__Exercise goal__:
Please quote exactly the lines below from the line containing "scene.collection.objects.link(ob)" to the line containing "for t, *values", both lines included, and nothing else.

....

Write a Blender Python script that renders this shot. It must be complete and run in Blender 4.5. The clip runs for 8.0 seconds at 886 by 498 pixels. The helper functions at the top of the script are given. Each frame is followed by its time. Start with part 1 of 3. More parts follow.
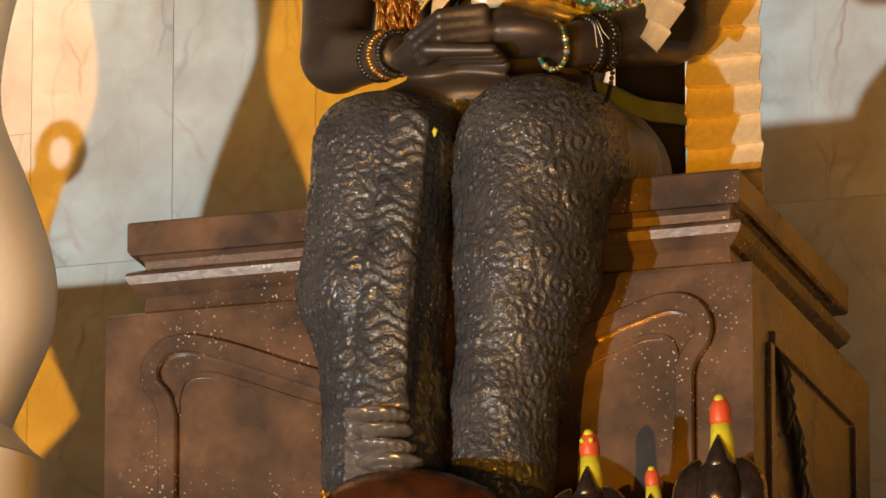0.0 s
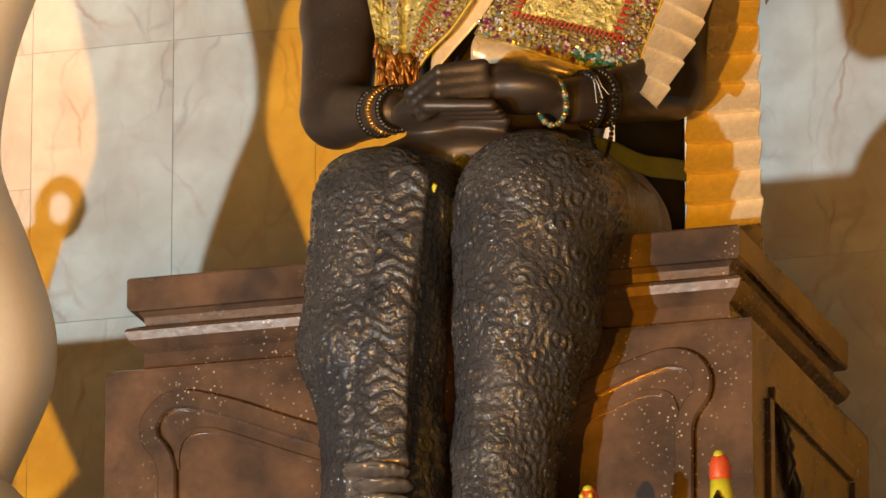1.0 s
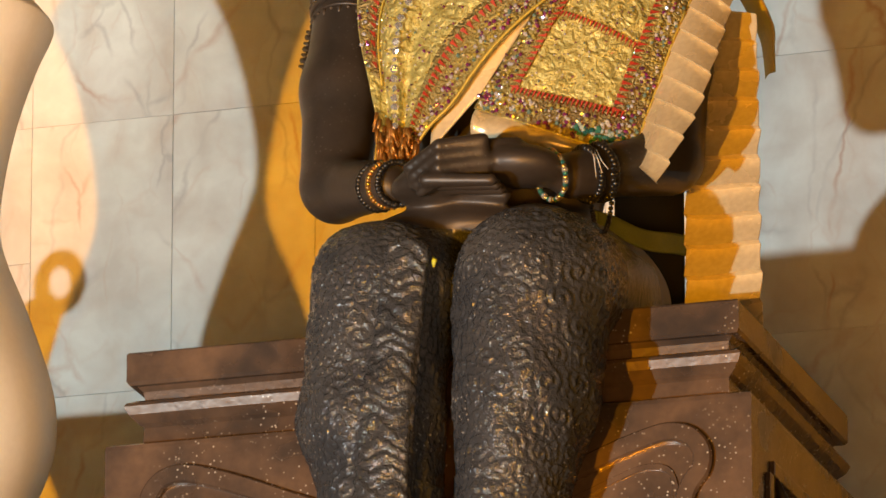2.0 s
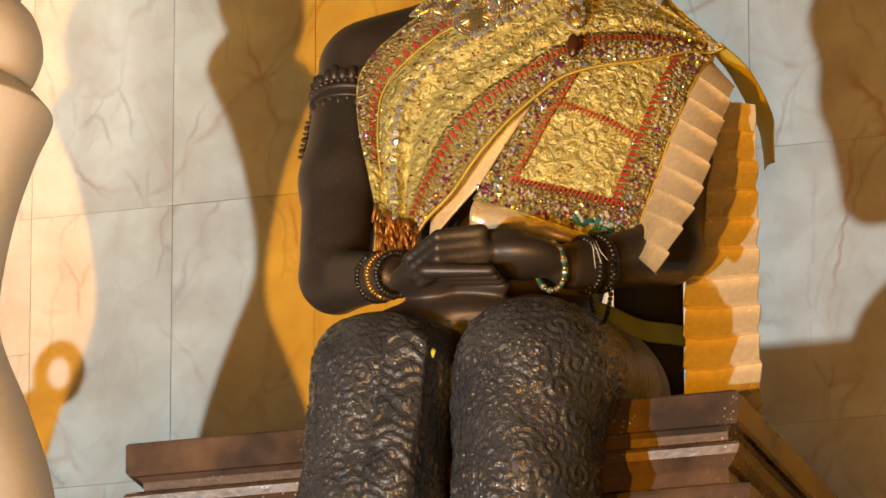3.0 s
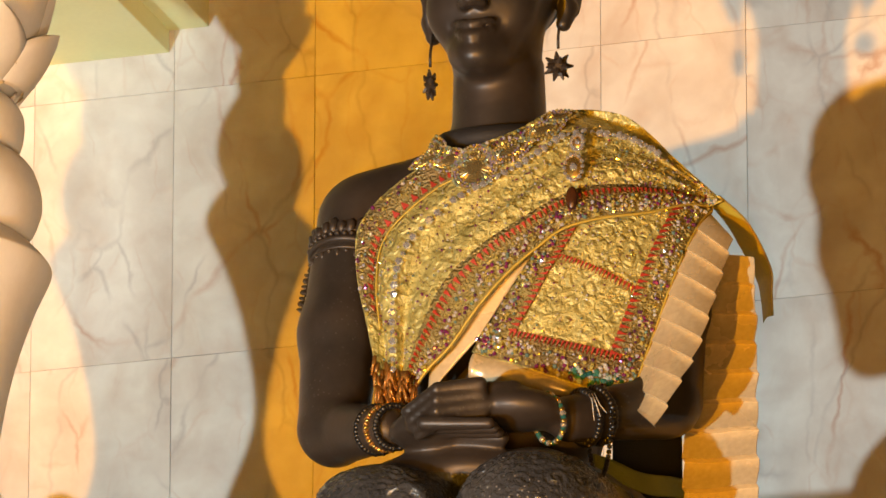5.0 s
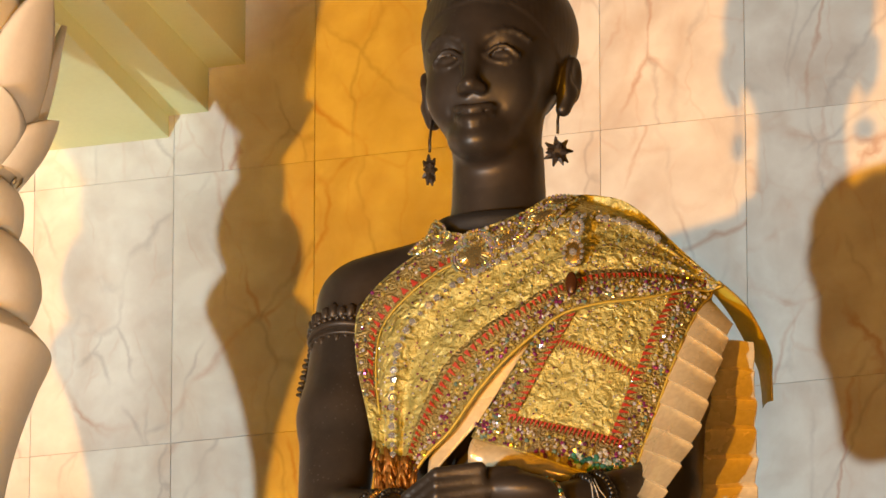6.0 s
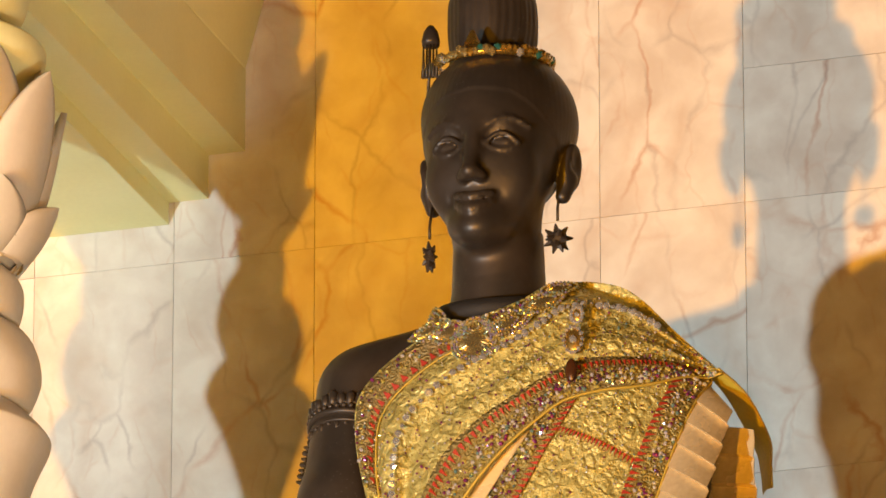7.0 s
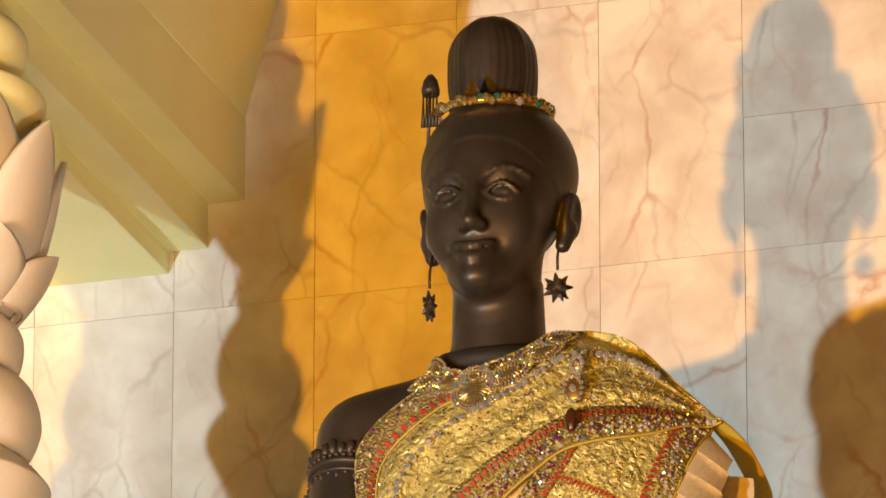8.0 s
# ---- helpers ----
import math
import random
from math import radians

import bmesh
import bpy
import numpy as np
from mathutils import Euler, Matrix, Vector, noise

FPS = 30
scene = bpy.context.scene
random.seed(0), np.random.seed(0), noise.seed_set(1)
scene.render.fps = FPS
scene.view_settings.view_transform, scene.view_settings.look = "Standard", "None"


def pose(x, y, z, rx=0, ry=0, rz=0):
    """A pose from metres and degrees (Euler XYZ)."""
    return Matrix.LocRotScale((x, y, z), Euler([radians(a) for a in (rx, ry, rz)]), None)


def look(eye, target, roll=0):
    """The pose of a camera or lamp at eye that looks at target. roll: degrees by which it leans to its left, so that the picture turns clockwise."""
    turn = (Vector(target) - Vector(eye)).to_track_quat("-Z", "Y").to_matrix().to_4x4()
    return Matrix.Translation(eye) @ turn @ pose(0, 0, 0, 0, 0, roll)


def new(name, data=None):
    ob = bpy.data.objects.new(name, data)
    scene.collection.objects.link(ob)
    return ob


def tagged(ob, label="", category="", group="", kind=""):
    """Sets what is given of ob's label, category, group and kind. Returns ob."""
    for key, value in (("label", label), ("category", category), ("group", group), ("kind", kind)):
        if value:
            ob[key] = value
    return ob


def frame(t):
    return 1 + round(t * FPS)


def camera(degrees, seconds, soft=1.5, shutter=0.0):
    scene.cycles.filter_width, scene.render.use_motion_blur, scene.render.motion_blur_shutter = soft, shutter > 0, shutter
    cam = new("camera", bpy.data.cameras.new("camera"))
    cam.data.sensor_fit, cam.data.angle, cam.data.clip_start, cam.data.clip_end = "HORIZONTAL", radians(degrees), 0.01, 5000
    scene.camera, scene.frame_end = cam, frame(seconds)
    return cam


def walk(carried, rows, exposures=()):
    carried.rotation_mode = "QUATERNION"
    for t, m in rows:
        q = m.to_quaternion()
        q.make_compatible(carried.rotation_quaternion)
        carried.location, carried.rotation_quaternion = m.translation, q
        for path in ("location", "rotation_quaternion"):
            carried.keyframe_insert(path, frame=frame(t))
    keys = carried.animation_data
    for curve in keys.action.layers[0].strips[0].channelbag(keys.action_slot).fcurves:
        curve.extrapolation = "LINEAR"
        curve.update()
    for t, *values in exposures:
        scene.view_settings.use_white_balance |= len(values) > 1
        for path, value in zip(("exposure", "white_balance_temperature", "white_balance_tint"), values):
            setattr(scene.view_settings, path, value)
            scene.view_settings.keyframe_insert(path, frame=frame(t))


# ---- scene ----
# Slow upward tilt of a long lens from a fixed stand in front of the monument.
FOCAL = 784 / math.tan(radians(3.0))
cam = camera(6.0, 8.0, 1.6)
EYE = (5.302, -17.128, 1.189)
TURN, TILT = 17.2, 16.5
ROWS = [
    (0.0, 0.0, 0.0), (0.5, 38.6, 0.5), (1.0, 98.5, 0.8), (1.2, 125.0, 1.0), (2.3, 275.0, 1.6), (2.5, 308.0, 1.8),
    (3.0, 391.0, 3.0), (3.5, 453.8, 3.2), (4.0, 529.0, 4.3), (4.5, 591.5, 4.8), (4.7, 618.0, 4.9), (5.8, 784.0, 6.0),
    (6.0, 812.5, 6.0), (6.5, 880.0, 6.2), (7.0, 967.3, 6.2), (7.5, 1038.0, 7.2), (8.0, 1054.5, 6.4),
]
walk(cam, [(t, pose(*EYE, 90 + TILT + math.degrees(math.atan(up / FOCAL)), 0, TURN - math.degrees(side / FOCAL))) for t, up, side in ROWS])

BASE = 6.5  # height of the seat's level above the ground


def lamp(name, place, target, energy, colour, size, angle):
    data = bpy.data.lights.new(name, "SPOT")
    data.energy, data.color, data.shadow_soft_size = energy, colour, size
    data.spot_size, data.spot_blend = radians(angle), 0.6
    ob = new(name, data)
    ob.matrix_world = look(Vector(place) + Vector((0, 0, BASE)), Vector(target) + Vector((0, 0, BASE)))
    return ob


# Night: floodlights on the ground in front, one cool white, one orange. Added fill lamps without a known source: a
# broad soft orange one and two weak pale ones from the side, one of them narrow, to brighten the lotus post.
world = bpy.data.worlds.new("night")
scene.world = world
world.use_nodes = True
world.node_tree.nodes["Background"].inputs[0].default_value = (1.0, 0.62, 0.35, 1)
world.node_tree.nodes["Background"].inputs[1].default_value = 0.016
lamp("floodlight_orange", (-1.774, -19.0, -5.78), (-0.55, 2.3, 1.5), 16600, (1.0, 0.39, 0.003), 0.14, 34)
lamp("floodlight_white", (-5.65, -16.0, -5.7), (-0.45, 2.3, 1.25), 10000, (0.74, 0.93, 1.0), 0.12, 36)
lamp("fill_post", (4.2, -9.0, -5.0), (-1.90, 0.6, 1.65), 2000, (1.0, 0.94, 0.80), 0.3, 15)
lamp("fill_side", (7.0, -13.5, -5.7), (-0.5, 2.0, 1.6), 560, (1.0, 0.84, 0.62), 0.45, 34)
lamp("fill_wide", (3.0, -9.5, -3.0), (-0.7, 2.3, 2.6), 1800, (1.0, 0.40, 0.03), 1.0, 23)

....

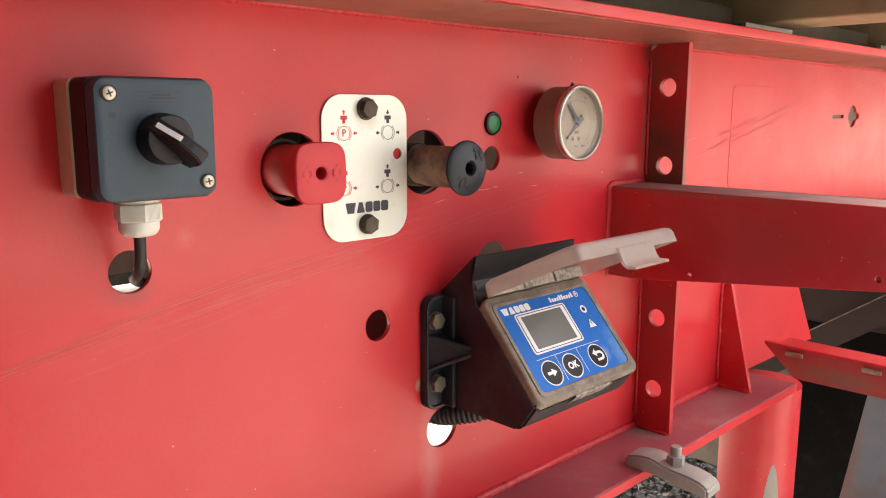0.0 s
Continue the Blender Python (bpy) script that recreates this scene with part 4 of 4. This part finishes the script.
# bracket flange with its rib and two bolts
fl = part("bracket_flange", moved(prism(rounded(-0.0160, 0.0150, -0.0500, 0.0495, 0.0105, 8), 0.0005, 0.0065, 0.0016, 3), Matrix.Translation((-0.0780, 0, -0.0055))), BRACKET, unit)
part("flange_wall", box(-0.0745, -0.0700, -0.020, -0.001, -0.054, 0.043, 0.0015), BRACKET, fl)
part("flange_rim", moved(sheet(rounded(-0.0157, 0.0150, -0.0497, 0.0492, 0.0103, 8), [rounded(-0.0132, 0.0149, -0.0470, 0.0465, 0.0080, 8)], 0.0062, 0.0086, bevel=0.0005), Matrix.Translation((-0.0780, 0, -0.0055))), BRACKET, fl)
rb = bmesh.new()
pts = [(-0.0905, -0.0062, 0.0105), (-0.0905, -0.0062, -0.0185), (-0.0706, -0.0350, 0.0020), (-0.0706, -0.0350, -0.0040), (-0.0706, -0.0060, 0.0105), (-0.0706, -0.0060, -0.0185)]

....

__Written reply__:
    scene.collection.objects.link(ob)
    return ob


def tagged(ob, label="", category="", group="", kind=""):
    """Sets what is given of ob's label, category, group and kind. Returns ob."""
    for key, value in (("label", label), ("category", category), ("group", group), ("kind", kind)):
        if value:
            ob[key] = value
    return ob


def frame(t):
    return 1 + round(t * FPS)


def camera(degrees, seconds, soft=1.5, shutter=0.0):
    scene.cycles.filter_width, scene.render.use_motion_blur, scene.render.motion_blur_shutter = soft, shutter > 0, shutter
    cam = new("camera", bpy.data.cameras.new("camera"))
    cam.data.sensor_fit, cam.data.angle, cam.data.clip_start, cam.data.clip_end = "HORIZONTAL", radians(degrees), 0.01, 5000
    scene.camera, scene.frame_end = cam, frame(seconds)
    return cam


def walk(carried, rows, exposures=()):
    carried.rotation_mode = "QUATERNION"
    for t, m in rows:
        q = m.to_quaternion()
        q.make_compatible(carried.rotation_quaternion)
        carried.location, carried.rotation_quaternion = m.translation, q
        for path in ("location", "rotation_quaternion"):
            carried.keyframe_insert(path, frame=frame(t))
    keys = carried.animation_data
    for curve in keys.action.layers[0].strips[0].channelbag(keys.action_slot).fcurves:
        curve.extrapolation = "LINEAR"
        curve.update()
    for t, *values in exposures:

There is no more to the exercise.